Monday, April 7, 2008

Skulduggery Pleasant by Derek Landy, read by Rupert Degas - review



Gosh, it seems like I've just hated everything I've read lately, doesn't it? Peter and the Starcatchers got the big raspberry, I got all kvetchy about Peak, and The Name of this Book is Secret just didn't ring any bells for me. I haven't even put up my review of The Kingdom Keepers by Ridley Pearson, and just as a preview? it's not 100% positive either.

All of which is kind of funny, because the two books I've got going right now? Sweet! I'm reading Un Lun Dun by China Mieville, and we've been listening to Skulduggery Pleasant in the car.

Skulduggery Pleasant is Derek Landy's first book for children, and the second is already in the can, which is a Very Good Thing. His characters are broadly drawn, meaty, yet precise - like Chinese calligraphy done with a big fat brush dripping with ink. The dialogue is snappy, with some fun deconstructionist bits; and the plot is just twisty enough: not even the very close listener Mr. Four could find any holes.

But the real revelation here is Skulduggery Pleasant himself, a several-hundred-year-old living skeleton working as a freelance detective. He's urbane. He's competent. He's noble. He knows it. And his wit is very, very, very dry. He puts me in mind of James Bond, if Clive Owen had gotten the job. Or Indiana Jones, perhaps as played by Hugh Grant.

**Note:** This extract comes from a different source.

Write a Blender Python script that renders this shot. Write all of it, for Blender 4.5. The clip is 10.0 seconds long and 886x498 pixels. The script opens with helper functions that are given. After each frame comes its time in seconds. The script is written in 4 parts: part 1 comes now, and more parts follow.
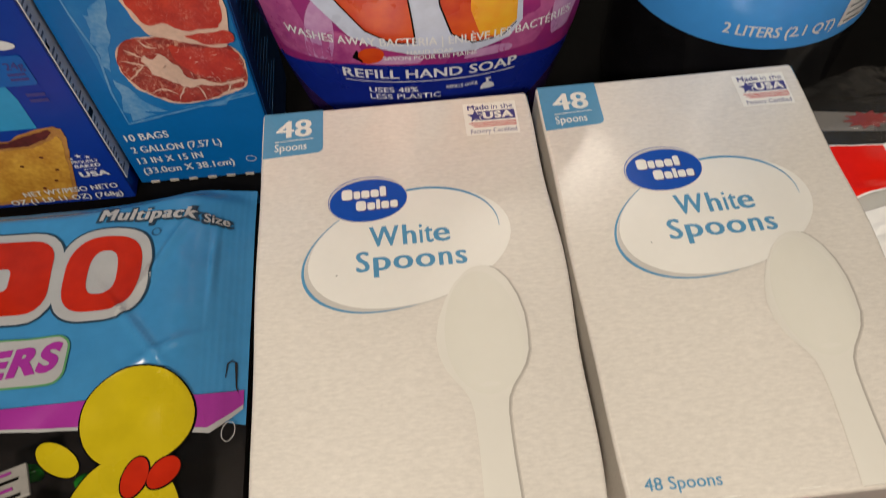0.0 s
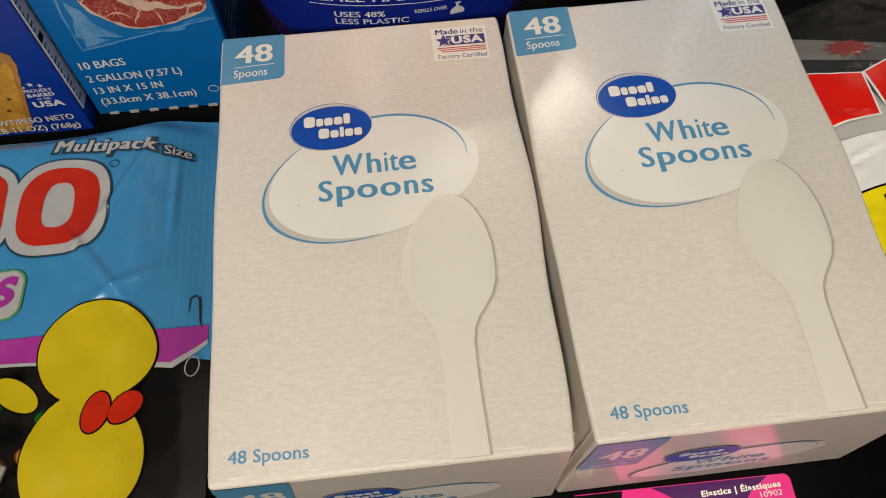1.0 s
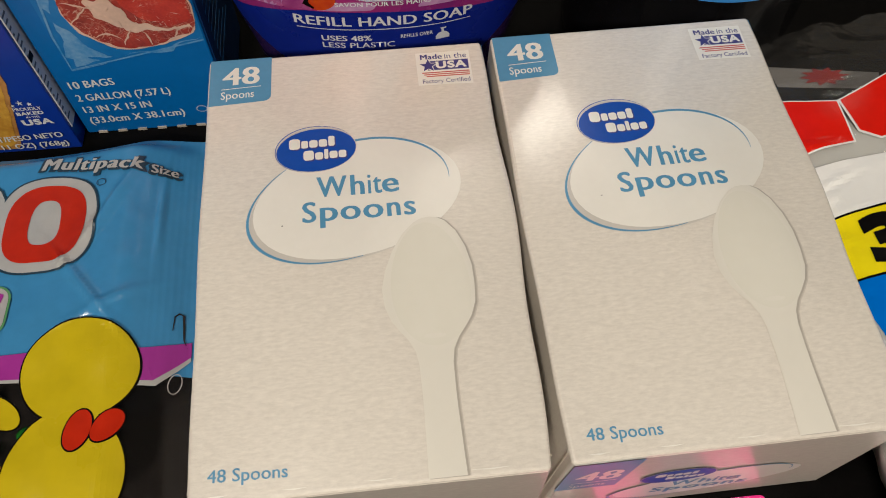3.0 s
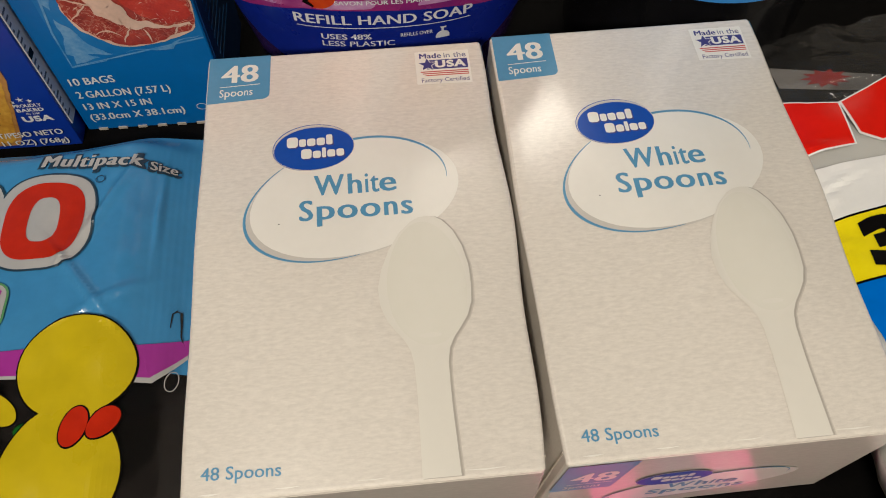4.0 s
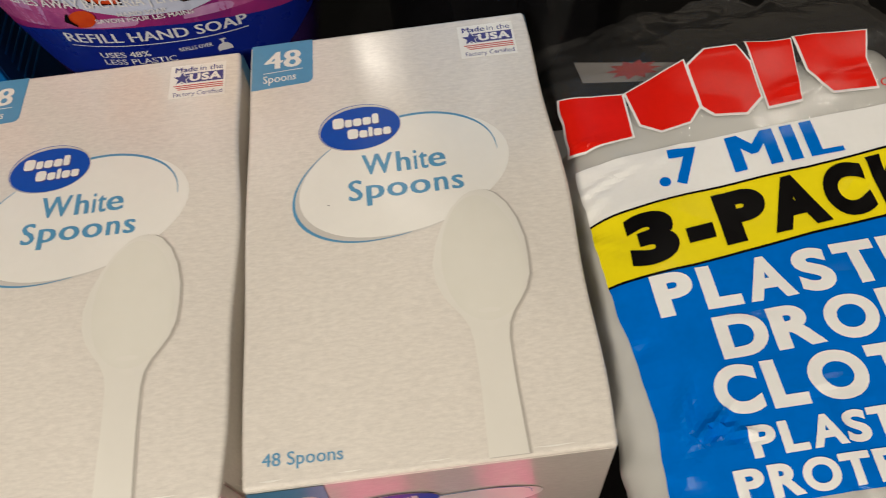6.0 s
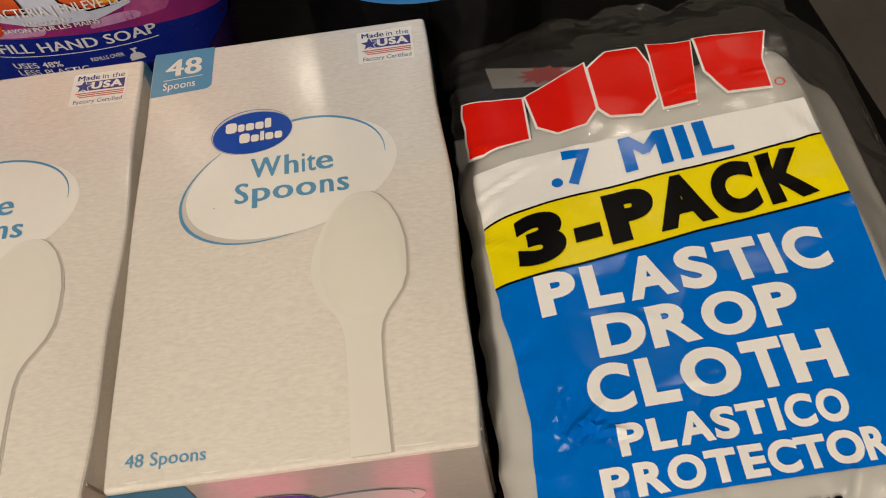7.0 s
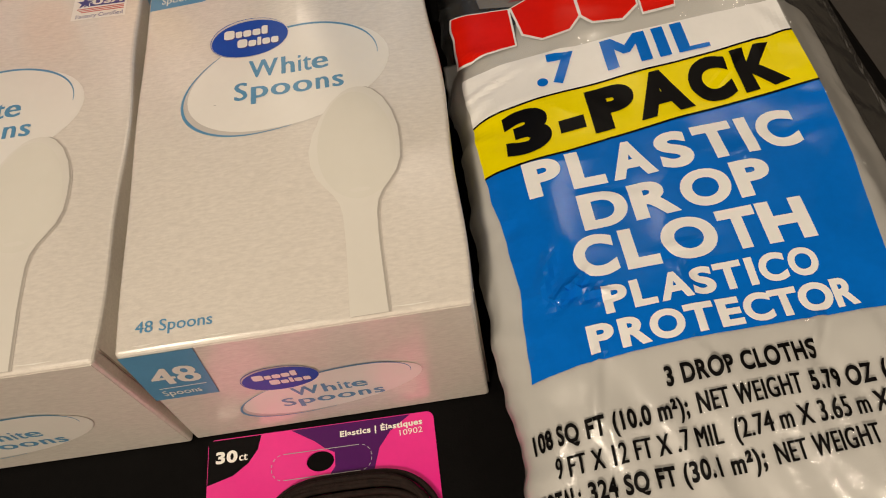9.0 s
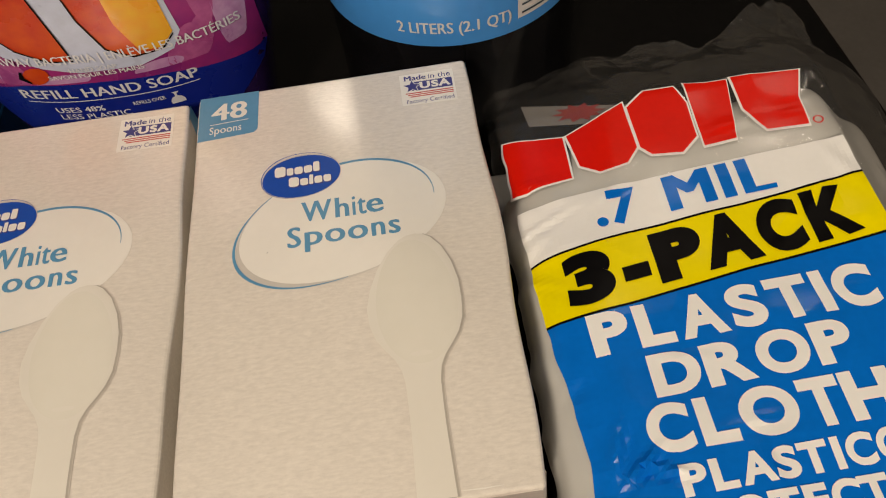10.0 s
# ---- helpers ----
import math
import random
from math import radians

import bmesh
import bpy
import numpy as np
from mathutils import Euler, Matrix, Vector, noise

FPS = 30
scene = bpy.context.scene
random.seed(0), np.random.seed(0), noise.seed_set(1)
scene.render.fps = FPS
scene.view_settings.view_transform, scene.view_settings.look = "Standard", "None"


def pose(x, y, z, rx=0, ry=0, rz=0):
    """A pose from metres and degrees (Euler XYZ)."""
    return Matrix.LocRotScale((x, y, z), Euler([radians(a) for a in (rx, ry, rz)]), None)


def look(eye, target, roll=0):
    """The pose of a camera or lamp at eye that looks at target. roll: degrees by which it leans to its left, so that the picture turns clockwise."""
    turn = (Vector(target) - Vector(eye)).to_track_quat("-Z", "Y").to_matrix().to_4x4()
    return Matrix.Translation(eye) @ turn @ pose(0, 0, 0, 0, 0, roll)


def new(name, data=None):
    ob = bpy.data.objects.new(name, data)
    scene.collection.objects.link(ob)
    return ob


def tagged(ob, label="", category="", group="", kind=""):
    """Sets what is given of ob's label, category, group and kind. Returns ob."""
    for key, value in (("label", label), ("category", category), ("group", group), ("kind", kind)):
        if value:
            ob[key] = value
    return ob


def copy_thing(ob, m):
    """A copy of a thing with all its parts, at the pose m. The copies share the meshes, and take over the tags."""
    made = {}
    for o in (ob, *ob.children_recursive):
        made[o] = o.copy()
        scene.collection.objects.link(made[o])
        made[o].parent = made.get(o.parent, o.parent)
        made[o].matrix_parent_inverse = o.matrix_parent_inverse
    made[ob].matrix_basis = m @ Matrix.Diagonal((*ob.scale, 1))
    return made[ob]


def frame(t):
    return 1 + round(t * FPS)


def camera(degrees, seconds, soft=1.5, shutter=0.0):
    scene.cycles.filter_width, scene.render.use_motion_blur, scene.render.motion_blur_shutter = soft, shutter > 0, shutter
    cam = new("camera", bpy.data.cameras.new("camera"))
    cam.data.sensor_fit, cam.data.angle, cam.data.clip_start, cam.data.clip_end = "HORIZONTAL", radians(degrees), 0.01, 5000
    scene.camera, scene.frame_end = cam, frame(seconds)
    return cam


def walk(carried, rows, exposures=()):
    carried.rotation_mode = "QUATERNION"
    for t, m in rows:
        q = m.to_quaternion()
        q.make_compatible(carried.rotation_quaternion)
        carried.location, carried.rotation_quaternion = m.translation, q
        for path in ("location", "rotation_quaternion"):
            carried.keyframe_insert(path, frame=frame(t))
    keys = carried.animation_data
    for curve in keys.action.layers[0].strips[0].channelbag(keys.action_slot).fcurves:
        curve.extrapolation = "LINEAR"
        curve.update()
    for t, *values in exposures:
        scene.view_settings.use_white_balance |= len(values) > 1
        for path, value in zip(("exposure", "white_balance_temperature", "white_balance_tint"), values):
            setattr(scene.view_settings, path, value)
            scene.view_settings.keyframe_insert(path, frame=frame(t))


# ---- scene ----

It's fairly unusual in contemporary children's literature to find a leading man per se: that is, an adult male that carries the book. Adult males are villains (say, Voldemort), or guides (Dumbledore), or surrogate fathers who aren't around much either (Sirius Black), but it's usually the eleven-year-old orphan who is the center of attention. Skulduggery Pleasant is written from the point of view of its main female character, an eleven-year-old girl named Stephanie Edgely, but it's Skul who drives the action. He's more than a mere guide for Stephanie. It's interesting, and I think it's because Derek Landy's background is in screenwriting rather than children's literature. My guess is that nobody told him.

Which is not to say that Stephanie falls by the wayside. More than your usual preternaturally resourceful girl protagonist, she is written from the inside out, and feels very real, though a bit devoid of background. Even her parents, bit players for sure, are people who you feel you kind of know.

A word about the audio edition - GET THE AUDIO EDITION. Like the Lemony Snicket books read by Tim Curry, it has original music: deep, jazzy bass, thumps of percussion, fingersnaps and distant screams; and, also like those books, it is read by a MASTER of vocal characterization.

Rupert Degas is apparently a voice superstar in the UK, with everything from Bob the Builder to Haruki Murakami on his resume, but this is the first time I've heard him. He reads an Irish tween girl as convincingly as an adult woman from London, and he has a vast repertoire of deep, hoarse, whispery, creaky, etc. that he gleefully applies to everyone else in the book. The cackling, gibbering, transforming Troll under Westminster Bridge should win this guy an Audie all by itself. We've played that chapter "about a hundred and sixty-seven times, and it KEEPS GETTING FUNNIER EVERY SINGLE TIME"!

When we finished the audio book this afternoon, my two boys and I were left craving more Skulduggery, and there it was! a bonus track featuring an interview with the man himself: relaxed, egotistical, coy, and dead-on funny. Can't wait for the sequel.